Kleiner Grenzverkehr
Als kleiner Grenzverkehr wird der besonderen Regeln unterworfene grenznahe Verkehr zwischen unterschiedlichen Staaten bezeichnet.
Allgemeines
Eine Legaldefinition sah § 64 Abs. 3 der „Ausführungsbestimmungen zum Gesetz über Statistik des Warenverkehrs mit dem Ausland vom 9. August 1928“ vor, wonach als kleiner Grenzverkehr „der Warenverkehr in kleinen Mengen zwischen den Bewohnern des deutschen Grenzbezirks und den Bewohnern des benachbarten ausländischen Grenzbezirks für den Bedarf der Bewohner der Grenzbezirke“ galt.[1] Er wird in der Regel auf einen in festgelegten Grenzzonen wohnhaften Personenkreis beschränkt und unterliegt besonderen Einschränkungen bei der Mitführung von Waren und Gegenständen. Durch bilaterale Vereinbarungen wird der genaue Umfang des Grenzverkehrs festgelegt. Nach deutschem Recht werden Grenzübertritte, die nur für den kleinen Grenzverkehr zugelassen sind, ebenso wie grenzüberschreitende Wanderwege nicht als Grenzübergang bezeichnet.
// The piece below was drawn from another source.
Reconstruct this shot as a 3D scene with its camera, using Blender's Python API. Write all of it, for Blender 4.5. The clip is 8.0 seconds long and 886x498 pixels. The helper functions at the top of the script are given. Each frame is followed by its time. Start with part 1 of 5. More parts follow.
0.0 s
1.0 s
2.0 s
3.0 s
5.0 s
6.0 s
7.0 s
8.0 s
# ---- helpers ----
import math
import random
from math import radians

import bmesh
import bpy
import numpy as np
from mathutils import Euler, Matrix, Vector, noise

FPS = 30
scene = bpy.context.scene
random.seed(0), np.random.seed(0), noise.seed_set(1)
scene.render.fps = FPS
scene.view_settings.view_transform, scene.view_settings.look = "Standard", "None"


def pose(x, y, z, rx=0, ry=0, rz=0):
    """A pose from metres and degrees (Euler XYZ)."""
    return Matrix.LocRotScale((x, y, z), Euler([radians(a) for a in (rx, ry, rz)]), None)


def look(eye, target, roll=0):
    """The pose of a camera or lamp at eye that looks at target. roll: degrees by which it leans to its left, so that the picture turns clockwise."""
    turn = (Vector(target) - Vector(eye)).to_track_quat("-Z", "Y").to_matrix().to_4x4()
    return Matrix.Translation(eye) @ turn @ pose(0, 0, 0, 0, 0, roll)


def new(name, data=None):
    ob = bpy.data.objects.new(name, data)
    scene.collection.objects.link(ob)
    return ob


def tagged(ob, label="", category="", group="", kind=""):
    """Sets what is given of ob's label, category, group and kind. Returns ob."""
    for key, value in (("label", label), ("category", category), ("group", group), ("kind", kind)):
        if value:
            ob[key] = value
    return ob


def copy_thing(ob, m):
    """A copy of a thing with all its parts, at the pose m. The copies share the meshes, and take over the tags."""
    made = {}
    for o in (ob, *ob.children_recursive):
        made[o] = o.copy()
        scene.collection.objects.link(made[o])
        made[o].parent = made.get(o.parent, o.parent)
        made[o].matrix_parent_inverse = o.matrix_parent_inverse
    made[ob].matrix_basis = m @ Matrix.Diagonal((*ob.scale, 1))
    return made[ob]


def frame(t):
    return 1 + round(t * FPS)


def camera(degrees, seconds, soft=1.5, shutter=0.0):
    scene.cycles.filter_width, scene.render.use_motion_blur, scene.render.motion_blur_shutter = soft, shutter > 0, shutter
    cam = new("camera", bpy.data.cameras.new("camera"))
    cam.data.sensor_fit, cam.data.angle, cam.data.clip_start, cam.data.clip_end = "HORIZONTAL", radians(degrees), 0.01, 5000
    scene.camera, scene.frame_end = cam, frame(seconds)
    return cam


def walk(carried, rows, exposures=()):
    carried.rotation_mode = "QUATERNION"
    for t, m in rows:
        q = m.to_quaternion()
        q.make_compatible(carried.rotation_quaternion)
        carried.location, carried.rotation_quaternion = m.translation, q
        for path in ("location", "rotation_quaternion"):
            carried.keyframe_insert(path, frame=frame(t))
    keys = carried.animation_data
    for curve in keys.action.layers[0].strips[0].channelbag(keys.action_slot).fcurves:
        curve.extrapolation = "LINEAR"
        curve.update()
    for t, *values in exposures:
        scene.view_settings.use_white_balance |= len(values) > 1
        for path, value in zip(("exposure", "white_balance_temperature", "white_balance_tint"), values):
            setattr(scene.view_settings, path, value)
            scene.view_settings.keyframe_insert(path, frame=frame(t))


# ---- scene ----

Beispiele für den kleinen Grenzverkehr gibt es für das Deutsche Reich und Österreich (1933–1938) (vgl. Tausend-Mark-Sperre), die Bundesrepublik Deutschland und die Deutsche Demokratische Republik, Österreich und Jugoslawien bzw. Slowenien (1953–1993)[2] sowie Polen und Tschechien.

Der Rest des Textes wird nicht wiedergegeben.